* Exercise instructions *
Copy every line of the listing that holds the string "None".

* Data supplied *
● ● ●

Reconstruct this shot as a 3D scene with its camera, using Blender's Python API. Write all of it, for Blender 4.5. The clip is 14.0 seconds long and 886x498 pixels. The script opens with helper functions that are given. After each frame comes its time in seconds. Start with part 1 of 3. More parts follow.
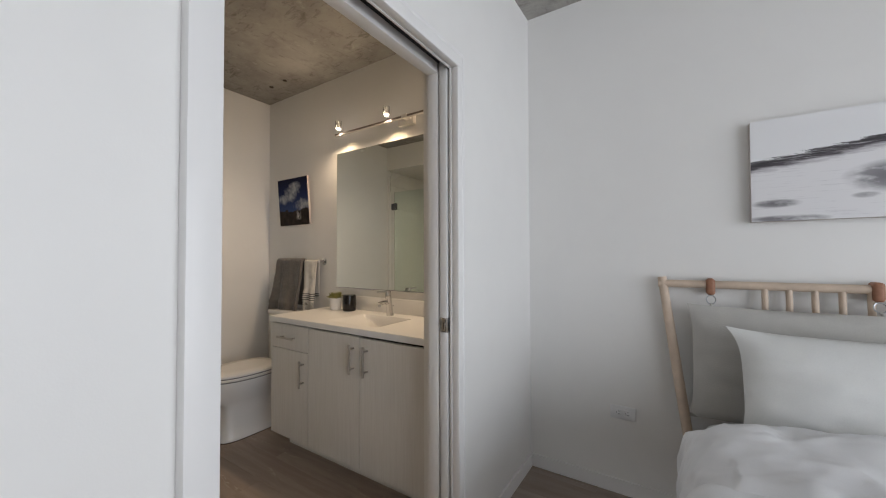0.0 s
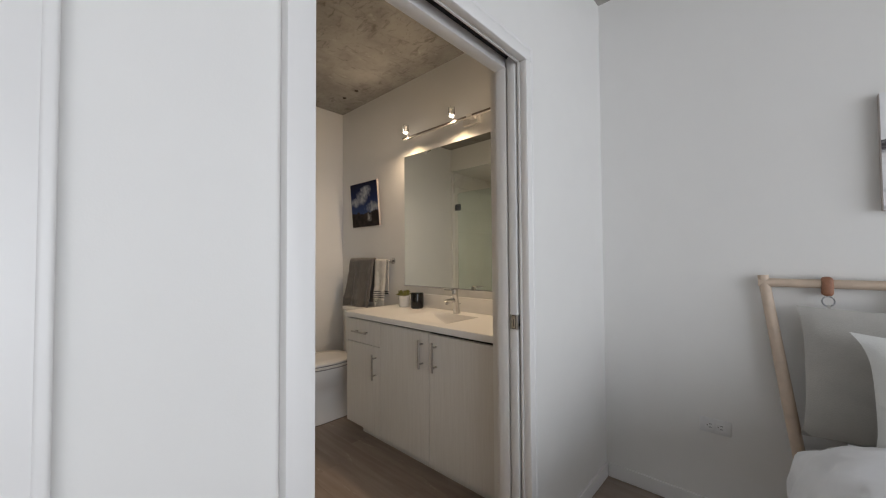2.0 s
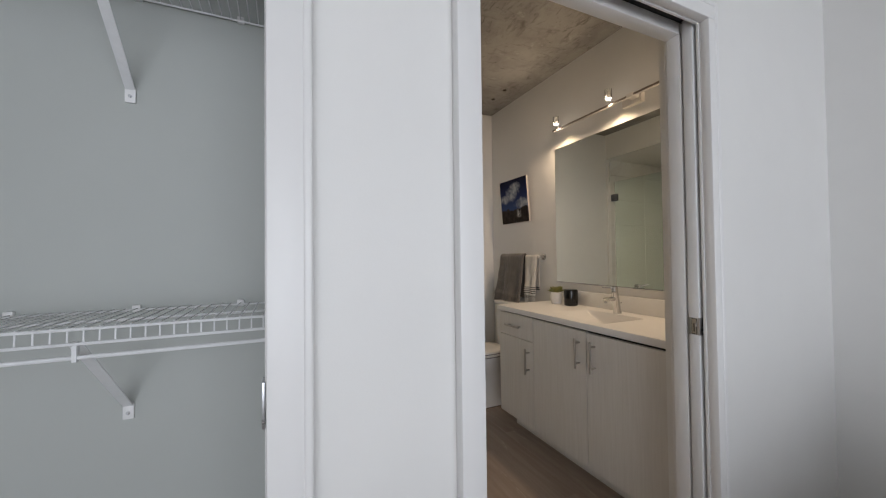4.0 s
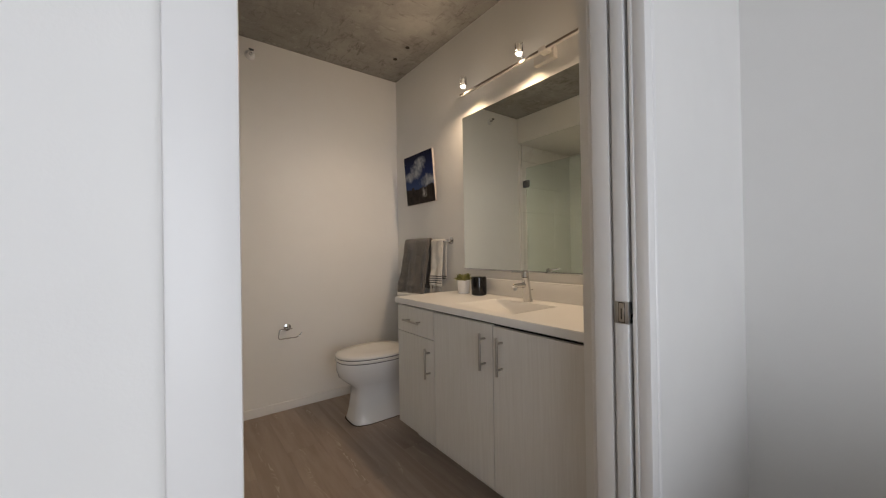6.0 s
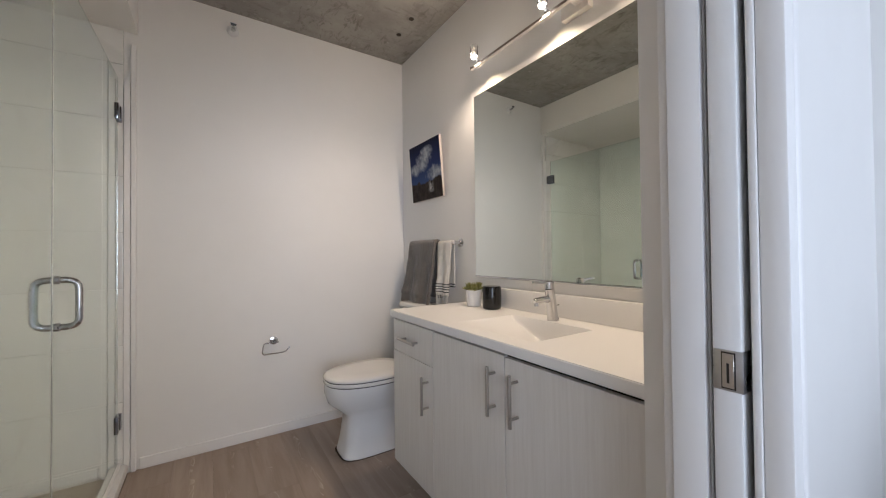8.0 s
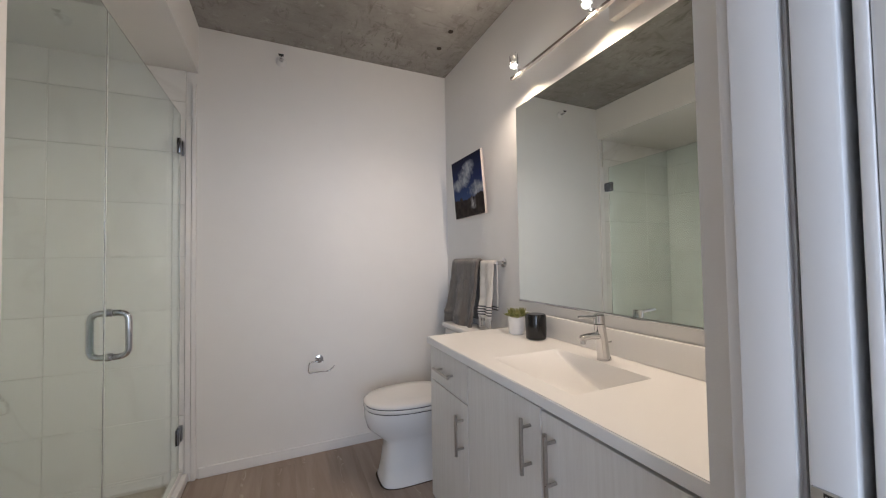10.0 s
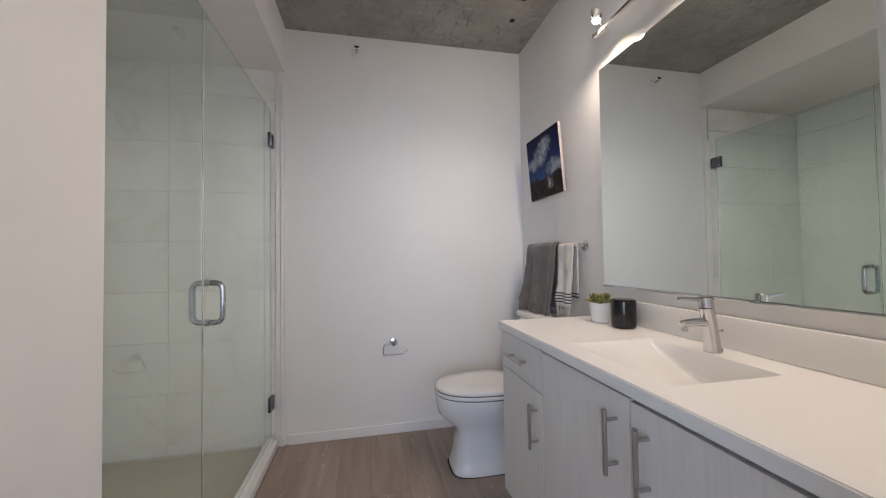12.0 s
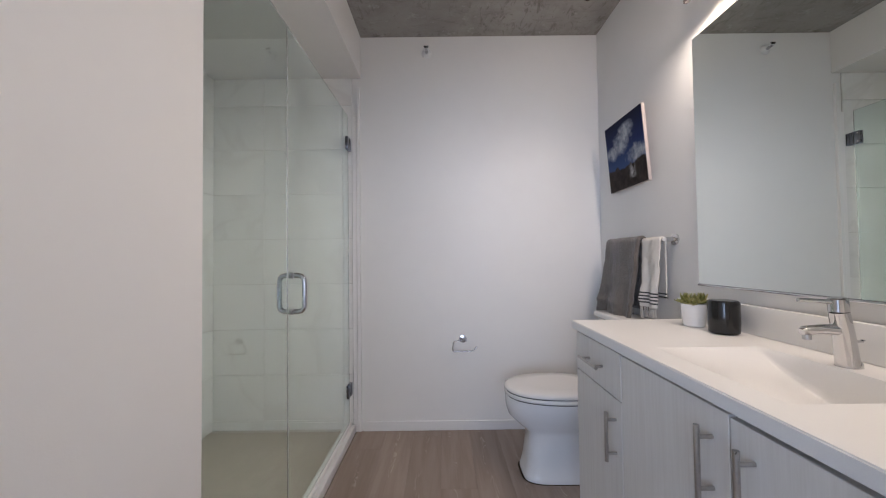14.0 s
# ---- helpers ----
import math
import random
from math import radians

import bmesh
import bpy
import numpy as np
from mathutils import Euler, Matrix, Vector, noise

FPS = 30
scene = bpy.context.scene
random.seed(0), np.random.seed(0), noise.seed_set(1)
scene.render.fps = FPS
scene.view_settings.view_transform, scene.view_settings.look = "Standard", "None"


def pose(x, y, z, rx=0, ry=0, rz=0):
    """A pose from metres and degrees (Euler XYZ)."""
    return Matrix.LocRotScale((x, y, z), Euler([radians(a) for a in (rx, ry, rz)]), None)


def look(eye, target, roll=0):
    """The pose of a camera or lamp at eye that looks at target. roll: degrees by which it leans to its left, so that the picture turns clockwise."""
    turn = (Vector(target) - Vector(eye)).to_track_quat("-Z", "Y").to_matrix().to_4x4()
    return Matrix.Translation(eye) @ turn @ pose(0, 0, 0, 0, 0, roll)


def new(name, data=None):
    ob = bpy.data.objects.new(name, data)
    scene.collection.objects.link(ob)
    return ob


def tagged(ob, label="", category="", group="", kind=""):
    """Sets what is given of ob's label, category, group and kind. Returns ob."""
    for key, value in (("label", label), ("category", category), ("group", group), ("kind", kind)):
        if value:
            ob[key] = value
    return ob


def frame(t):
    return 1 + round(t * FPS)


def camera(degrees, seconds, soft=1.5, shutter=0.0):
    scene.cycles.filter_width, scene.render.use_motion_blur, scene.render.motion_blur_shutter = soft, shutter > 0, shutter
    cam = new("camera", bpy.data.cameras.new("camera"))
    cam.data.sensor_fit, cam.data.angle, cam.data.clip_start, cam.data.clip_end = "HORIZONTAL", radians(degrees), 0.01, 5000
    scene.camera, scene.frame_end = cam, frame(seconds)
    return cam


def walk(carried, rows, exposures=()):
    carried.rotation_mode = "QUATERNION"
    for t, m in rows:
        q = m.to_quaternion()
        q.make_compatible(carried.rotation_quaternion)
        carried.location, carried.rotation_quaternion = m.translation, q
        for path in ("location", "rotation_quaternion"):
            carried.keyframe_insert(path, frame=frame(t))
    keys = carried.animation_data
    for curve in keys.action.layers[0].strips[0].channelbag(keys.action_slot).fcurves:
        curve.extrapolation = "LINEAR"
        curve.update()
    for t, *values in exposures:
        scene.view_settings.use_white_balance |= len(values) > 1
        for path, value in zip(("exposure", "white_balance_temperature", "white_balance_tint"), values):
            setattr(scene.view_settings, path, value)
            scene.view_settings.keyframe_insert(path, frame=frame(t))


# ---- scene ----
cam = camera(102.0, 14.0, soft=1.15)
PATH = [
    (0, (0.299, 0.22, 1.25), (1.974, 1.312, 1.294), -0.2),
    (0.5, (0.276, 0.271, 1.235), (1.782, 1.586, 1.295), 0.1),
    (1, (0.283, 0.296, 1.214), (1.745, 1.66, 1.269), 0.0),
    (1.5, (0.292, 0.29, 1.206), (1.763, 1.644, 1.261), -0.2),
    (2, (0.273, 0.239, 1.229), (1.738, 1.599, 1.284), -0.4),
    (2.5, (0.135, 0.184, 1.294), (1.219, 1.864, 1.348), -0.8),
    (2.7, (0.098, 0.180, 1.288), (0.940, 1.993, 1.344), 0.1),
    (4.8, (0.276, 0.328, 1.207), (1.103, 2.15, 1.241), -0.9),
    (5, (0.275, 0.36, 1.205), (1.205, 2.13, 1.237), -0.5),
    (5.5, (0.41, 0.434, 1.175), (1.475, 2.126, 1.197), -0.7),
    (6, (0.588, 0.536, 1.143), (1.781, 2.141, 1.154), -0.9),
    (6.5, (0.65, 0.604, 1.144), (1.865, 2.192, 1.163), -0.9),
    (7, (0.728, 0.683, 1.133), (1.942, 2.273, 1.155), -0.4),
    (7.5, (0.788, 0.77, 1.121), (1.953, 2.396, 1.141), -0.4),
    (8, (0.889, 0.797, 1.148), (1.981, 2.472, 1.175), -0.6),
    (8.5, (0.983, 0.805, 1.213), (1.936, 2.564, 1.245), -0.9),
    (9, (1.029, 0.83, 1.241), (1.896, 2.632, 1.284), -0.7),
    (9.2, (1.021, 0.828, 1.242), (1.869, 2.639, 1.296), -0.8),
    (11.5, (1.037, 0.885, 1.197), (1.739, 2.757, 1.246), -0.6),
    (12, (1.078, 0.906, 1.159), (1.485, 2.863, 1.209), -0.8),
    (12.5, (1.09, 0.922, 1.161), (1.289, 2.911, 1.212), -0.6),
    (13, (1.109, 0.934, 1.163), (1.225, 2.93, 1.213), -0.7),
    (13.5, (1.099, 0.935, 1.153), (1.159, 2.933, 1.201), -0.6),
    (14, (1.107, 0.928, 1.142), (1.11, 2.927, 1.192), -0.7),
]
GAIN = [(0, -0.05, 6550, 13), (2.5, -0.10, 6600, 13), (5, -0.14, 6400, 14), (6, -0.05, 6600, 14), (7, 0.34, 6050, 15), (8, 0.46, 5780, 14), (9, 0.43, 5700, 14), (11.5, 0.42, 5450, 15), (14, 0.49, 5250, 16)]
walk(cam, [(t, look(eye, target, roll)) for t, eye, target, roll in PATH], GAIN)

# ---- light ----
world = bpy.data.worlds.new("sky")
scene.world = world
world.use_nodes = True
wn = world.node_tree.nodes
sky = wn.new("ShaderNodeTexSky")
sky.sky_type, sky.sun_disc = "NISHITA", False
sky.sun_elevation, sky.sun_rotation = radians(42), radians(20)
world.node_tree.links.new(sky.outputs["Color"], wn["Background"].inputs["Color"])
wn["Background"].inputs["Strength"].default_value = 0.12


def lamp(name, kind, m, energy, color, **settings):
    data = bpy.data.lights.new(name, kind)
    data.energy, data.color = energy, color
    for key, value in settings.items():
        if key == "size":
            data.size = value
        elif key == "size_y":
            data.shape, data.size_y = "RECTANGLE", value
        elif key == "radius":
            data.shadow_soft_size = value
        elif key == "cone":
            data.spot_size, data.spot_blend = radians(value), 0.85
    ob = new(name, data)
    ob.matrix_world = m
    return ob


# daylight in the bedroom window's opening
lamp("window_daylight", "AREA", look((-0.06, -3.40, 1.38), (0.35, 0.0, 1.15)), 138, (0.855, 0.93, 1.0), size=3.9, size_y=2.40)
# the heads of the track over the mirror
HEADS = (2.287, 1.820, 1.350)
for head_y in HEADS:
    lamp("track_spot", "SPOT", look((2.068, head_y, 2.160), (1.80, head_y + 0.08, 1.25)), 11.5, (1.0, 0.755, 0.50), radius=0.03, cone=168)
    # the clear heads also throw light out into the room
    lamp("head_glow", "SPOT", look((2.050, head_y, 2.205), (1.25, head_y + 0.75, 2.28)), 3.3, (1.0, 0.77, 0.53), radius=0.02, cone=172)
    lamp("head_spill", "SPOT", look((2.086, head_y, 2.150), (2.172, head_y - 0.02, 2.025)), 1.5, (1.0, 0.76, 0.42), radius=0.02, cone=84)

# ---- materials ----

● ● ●

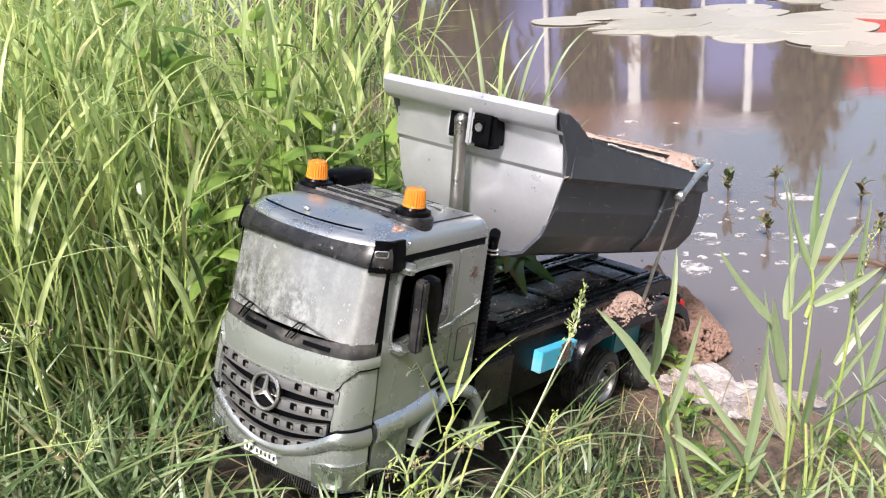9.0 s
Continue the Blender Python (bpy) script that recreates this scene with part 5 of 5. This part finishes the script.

● ● ●

* Solution to this exercise *
scene.view_settings.view_transform, scene.view_settings.look = "Standard", "None"
    return Matrix.LocRotScale((x, y, z), Euler([radians(a) for a in (rx, ry, rz)]), None)
def new(name, data=None):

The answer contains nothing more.